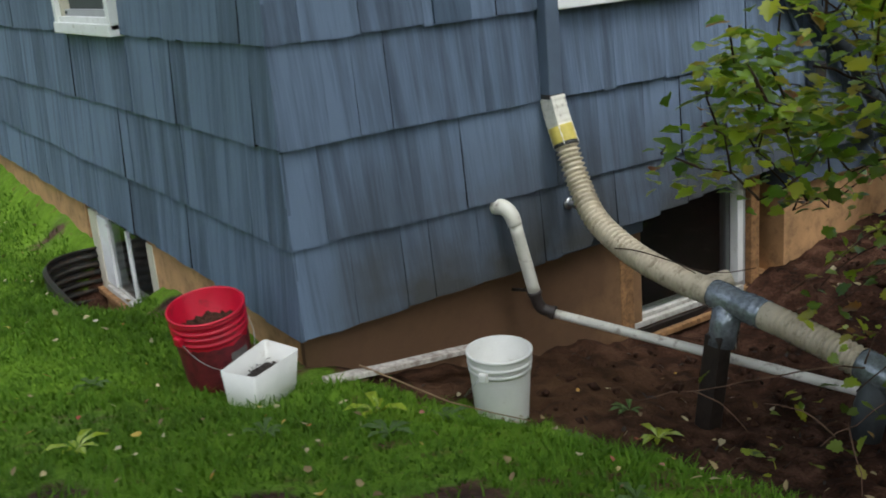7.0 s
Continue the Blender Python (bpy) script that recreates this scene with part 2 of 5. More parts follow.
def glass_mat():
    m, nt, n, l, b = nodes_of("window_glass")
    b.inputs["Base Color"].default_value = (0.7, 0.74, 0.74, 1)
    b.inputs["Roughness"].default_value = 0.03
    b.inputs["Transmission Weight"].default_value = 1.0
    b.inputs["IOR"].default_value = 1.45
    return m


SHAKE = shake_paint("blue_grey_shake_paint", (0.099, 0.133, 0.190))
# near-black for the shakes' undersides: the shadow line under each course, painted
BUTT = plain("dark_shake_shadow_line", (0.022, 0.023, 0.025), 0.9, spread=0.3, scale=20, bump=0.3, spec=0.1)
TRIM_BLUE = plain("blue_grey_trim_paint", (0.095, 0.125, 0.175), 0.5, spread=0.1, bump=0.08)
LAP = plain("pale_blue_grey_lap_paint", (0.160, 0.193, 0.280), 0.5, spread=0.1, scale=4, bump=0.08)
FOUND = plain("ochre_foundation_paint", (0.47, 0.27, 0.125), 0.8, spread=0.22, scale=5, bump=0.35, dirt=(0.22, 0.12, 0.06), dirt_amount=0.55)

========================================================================

Quote the material in full and exactly; do not carry over its pictures.

Final result -
7.0 s
Continue the Blender Python (bpy) script that recreates this scene with part 2 of 5. More parts follow.
def glass_mat():
    m, nt, n, l, b = nodes_of("window_glass")
    b.inputs["Base Color"].default_value = (0.7, 0.74, 0.74, 1)
    b.inputs["Roughness"].default_value = 0.03
    b.inputs["Transmission Weight"].default_value = 1.0
    b.inputs["IOR"].default_value = 1.45
    return m


SHAKE = shake_paint("blue_grey_shake_paint", (0.099, 0.133, 0.190))
# near-black for the shakes' undersides: the shadow line under each course, painted
BUTT = plain("dark_shake_shadow_line", (0.022, 0.023, 0.025), 0.9, spread=0.3, scale=20, bump=0.3, spec=0.1)
TRIM_BLUE = plain("blue_grey_trim_paint", (0.095, 0.125, 0.175), 0.5, spread=0.1, bump=0.08)
LAP = plain("pale_blue_grey_lap_paint", (0.160, 0.193, 0.280), 0.5, spread=0.1, scale=4, bump=0.08)
FOUND = plain("ochre_foundation_paint", (0.47, 0.27, 0.125), 0.8, spread=0.22, scale=5, bump=0.35, dirt=(0.22, 0.12, 0.06), dirt_amount=0.55)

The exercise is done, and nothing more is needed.